Click here to read an op-ed McKinley recently wrote on the issue.

Background
Following U.S. trade laws, the Commerce Department acted on NORPAC’s petition earlier this year to impose preliminary tariffs on newsprint imported from Canada. These tariffs total approximately 30%. NORPAC’s petition centered on their complaint that subsidized Canadian newsprint is being dumped into America at low prices.

NORPAC is one of five paper mills still operating in the United States.
• These mills combined can only fulfill 34% of the nation’s newsprint demands.
• Three of those five mills are in Washington State.
• It’s economically inefficient to ship newsprint across the country.
• The rest of America’s newspapers rely on the two mills in the Southeast or Canada to fulfill their needs.

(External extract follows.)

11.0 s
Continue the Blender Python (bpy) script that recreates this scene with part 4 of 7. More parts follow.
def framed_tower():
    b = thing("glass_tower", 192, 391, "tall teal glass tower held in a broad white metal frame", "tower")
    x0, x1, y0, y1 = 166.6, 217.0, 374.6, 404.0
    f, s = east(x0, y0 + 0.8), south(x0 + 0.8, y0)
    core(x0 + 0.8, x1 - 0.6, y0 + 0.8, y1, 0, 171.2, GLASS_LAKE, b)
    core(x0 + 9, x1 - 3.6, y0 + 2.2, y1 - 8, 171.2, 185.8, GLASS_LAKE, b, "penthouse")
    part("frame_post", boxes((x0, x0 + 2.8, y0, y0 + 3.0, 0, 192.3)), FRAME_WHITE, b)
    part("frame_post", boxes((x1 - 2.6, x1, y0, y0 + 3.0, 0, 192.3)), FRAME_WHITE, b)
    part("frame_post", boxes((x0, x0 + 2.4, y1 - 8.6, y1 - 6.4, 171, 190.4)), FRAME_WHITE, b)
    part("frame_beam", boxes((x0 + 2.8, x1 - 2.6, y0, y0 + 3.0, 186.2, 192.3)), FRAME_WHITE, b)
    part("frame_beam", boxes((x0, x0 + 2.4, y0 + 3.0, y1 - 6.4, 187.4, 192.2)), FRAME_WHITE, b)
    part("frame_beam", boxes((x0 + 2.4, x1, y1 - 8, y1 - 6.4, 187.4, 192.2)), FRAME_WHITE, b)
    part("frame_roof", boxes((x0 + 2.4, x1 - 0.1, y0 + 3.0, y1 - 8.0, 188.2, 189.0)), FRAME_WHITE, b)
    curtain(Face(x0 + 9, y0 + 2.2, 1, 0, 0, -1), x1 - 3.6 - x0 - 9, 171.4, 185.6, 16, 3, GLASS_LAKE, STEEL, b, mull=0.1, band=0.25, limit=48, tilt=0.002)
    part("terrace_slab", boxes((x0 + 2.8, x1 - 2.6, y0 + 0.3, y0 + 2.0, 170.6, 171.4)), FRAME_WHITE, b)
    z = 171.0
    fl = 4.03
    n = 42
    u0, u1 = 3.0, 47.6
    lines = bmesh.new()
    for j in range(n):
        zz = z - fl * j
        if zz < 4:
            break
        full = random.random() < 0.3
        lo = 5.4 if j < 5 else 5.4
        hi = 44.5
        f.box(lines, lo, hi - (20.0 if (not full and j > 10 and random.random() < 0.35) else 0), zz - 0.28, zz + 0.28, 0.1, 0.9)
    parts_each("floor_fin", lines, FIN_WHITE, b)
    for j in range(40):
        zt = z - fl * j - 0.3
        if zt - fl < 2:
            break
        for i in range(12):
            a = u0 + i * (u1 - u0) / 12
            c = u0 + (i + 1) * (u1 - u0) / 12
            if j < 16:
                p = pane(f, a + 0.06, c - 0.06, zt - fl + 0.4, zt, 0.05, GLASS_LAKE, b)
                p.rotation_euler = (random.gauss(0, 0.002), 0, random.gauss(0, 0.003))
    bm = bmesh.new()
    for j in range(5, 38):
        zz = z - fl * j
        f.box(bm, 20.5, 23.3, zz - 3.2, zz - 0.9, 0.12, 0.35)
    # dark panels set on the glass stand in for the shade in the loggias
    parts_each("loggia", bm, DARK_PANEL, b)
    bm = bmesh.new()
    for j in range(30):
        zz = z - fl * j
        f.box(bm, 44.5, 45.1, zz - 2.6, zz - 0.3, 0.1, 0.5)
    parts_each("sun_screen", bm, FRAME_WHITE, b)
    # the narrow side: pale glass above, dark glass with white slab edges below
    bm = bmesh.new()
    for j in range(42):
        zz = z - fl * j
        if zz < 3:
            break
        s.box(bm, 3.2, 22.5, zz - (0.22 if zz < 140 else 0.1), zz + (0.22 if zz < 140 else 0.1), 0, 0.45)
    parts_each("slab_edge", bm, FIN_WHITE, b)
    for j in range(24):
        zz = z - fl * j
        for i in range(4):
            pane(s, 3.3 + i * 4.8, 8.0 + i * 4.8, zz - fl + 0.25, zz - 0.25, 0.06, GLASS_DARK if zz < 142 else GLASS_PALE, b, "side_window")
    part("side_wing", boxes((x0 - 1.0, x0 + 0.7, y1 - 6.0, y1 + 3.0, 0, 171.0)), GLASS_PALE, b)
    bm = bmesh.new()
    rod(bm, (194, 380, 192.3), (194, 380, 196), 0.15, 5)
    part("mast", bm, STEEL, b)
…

The impact on operational costs varies by newspaper:
• Ranges from 2 cents to 10 cents in increased paper costs per newspaper.
• According to the Pew Research Center, there are 33 million papers printed daily.
• Using a cost increase from the middle of the range at 3.5 cents, this amounts to a $421 million annual loss of revenue to the industry.

According to a recent survey of newspapers by the News Media Alliance:
• 46% said they likely will be reducing staff as their solution by an average of two and a half positions.
• Newspapers had already been losing nearly 2,000 jobs per year.

The tariffs are having a detrimental impact on West Virginia’s 19 daily and 54 weekly newspapers. For example:
• West Central Publishing in St. Marys, West Virginia is seeing their operating costs go up $18,600 annually.
• The Exponent Telegram in Clarksburg, West Virginia is seeing an increase of over $180,000. That’s the equivalent of four full-time position.